[Supplied information]
━━━━━━━━━━

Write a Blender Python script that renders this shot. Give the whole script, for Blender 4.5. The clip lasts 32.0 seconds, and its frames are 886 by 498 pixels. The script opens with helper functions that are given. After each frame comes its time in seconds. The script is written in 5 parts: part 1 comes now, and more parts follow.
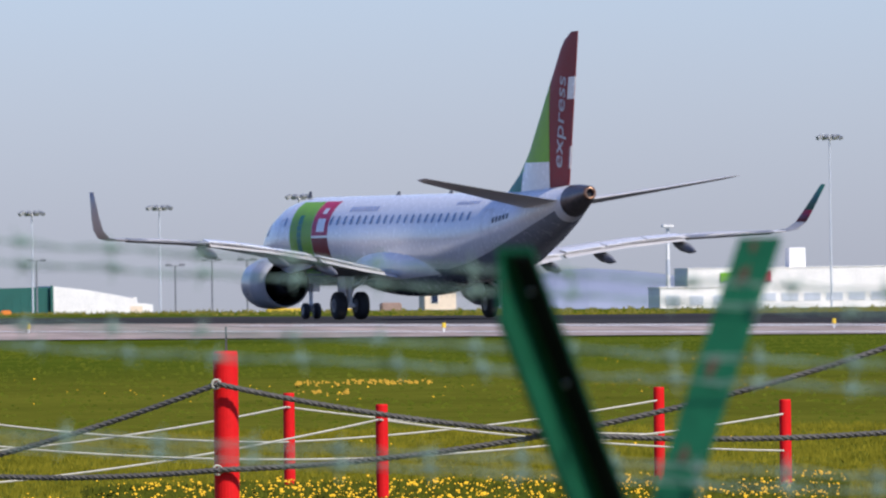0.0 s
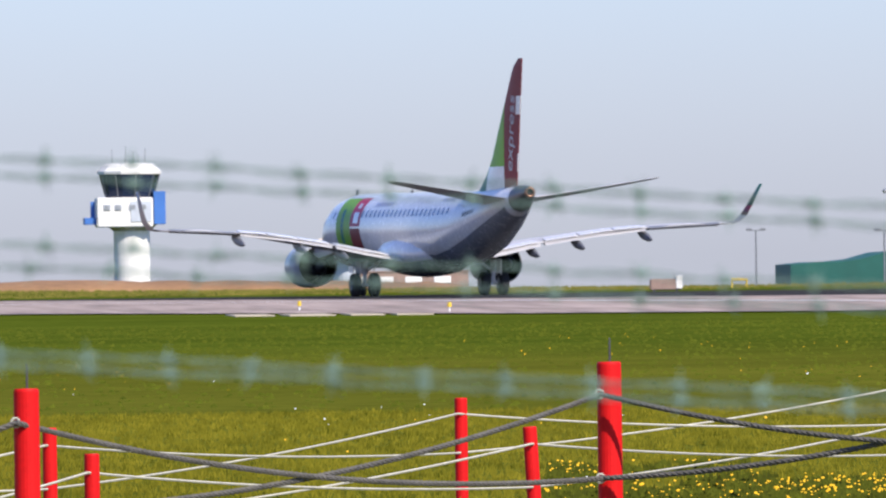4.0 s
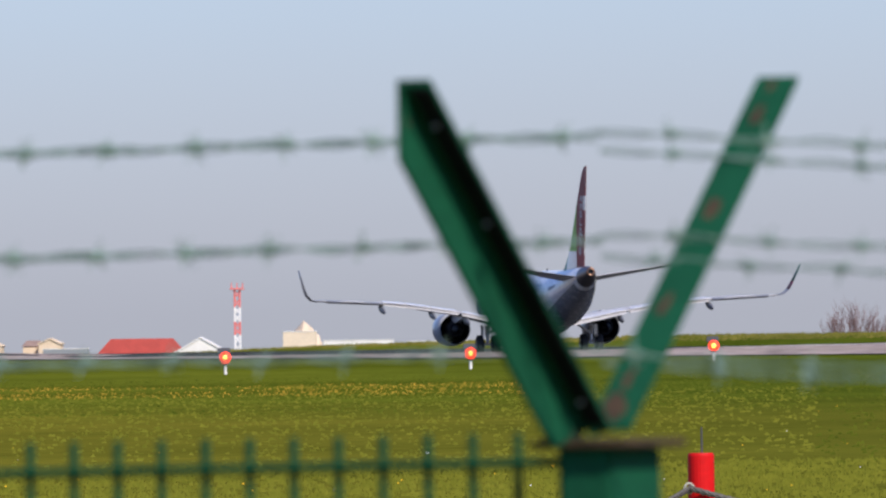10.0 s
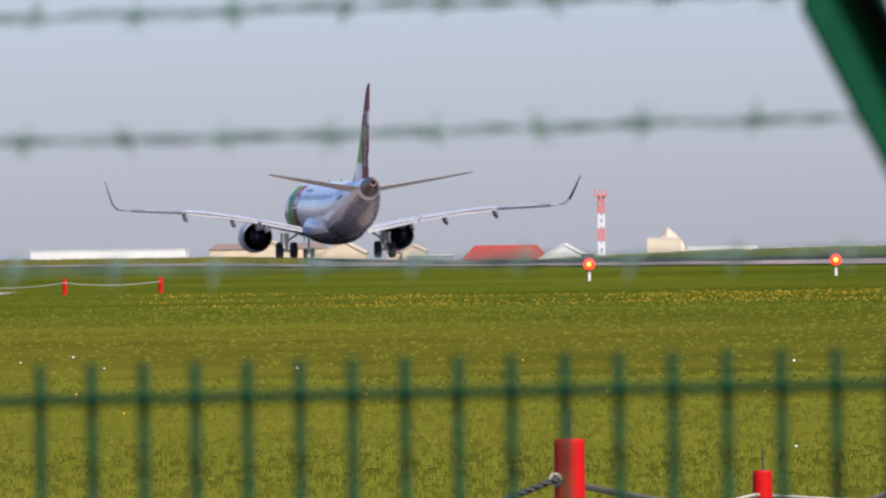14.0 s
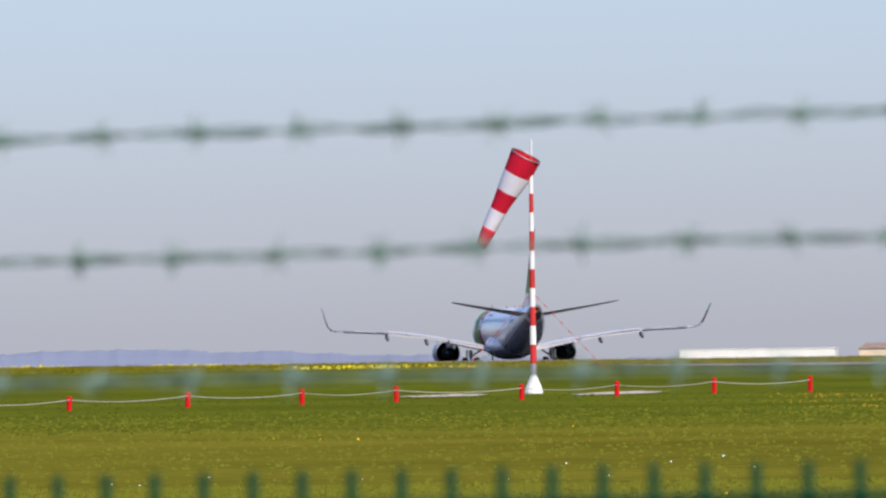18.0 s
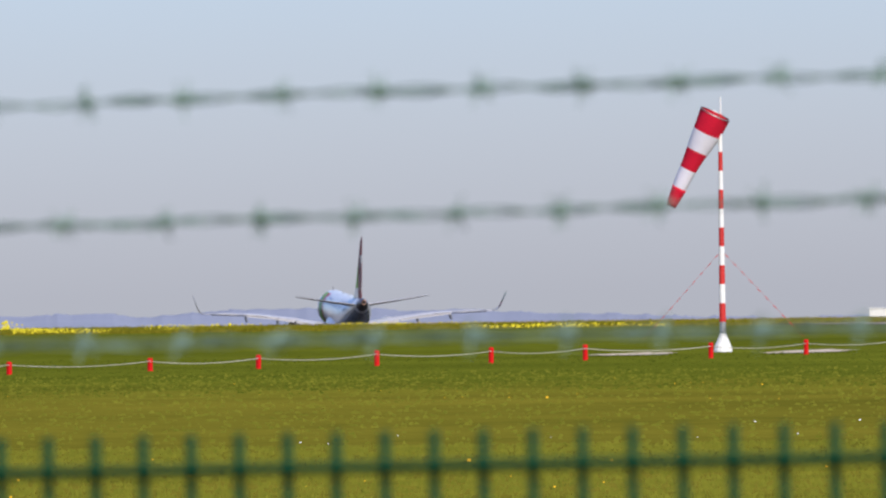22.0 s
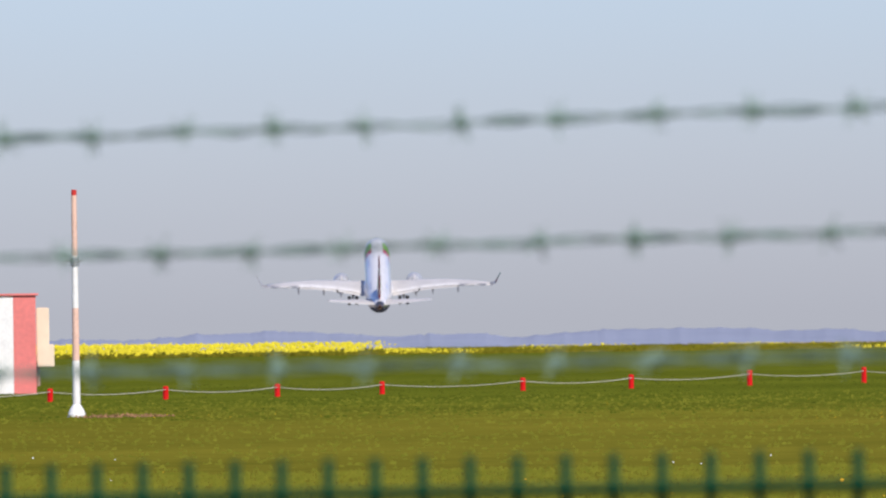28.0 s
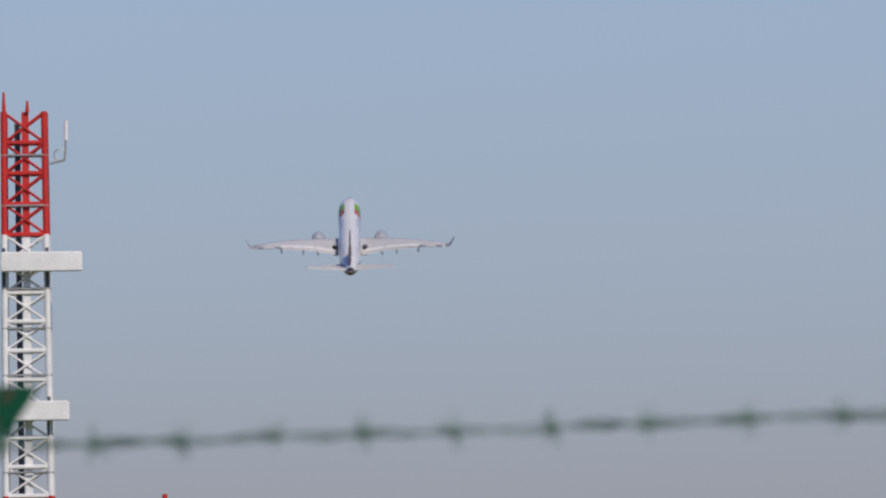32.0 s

━━━━━━━━━━

[Directions] All of the data above should be quoted exactly, except for the pictures.

[Response]
Write a Blender Python script that renders this shot. Give the whole script, for Blender 4.5. The clip lasts 32.0 seconds, and its frames are 886 by 498 pixels. The script opens with helper functions that are given. After each frame comes its time in seconds. The script is written in 5 parts: part 1 comes now, and more parts follow.
0.0 s
4.0 s
10.0 s
14.0 s
18.0 s
22.0 s
28.0 s
32.0 s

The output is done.